Here the lords of realization have voiced another intimation and have seen another subtle point. They say that from the first Abraham's dust was mixed with the water of bosom friendship, his secret core was burned with the fire of passion, his spirit was lit up with the love of eternity, and the ocean of passion was stirring up waves inside him. Then at dawn, at the moment of the morning draft of the passionate, the shouts of joy of the drunkards, and the uproar of those who have lost their hearts, he opened his eyes from the giddiness of the wine of bosom friendship and the drunkenness of passion and said, "This is my Lord." This is as they say:
Your image has so taken my eyes
that wherever I look I fancy it's you.
Both drunkenness and passion are paths of trial and the basis of trouble. Do you not see where passion by itself threw Joseph of Canaan, and what drunkenness by itself did to Moses of ʿImrān? In the case of Abraham, both were together. Why then is it strange that drunkenness and the uproar of heart-lostness should make him gaze on the moon and the stars and say, "This is my Lord"? This is exactly what they say about a drunkard-that he does not know what he is saying. If he did know, then how could he be drunk?
You said, "I'm drunk." By my soul if you are-
he who is drunk does not know drunkenness.
As for Abraham's being tried by the sacrifice of his child, that is because he gazed on the beauty of Ishmael and began to pay regard to him, for the sword of Ishmael's beauty wounded Abraham's heart. The command came, "O Bosom Friend! Did We preserve you from Azar and Azari idols so that you could gaze on the face of Ishmael? The stamp of bosom friendship with Me and glancing at others cannot be combined, whether you gaze at the Azari carvings or Ishmael's face.
Any talk that keeps you back from the road-let it be unbelief or faith.
Any picture that holds you back from the Friend-let it be ugly or beautiful.
[DS 51]
It was not long before a sword was placed in his hand and it was said, "Sacrifice Ishmael, for two beloveds will not fit in one heart."
With two kiblahs you can't walk straight on the road of tawḥīd-
either the Friend's approval, or your own caprice. [DS 488]

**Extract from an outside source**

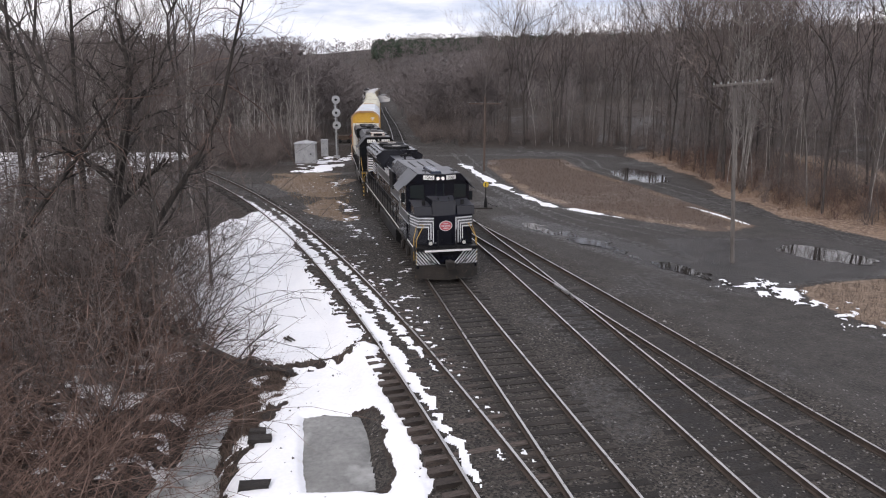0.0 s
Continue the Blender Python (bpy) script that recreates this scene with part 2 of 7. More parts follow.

In terms of the outward meaning, the story of the sacrifice is known and famous. Concerning the inward meaning and in the tongue of allusion, it has been said, "Cut off your heart's attachment to your child with the sword of truthfulness." "Truthfulness is God's sword in His earth. He does not place it on anything without cutting it."
Abraham heard the command and with the sword of truthfulness cut his heart off from his child. He separated love for Ishmael from his heart. The call came, "O Abraham, 'You have been truthful to the vision' [37:105]. The tongue of the state was saying,
"I separated from creatures, sharpening my love for You.
I made my child an orphan in order to see You."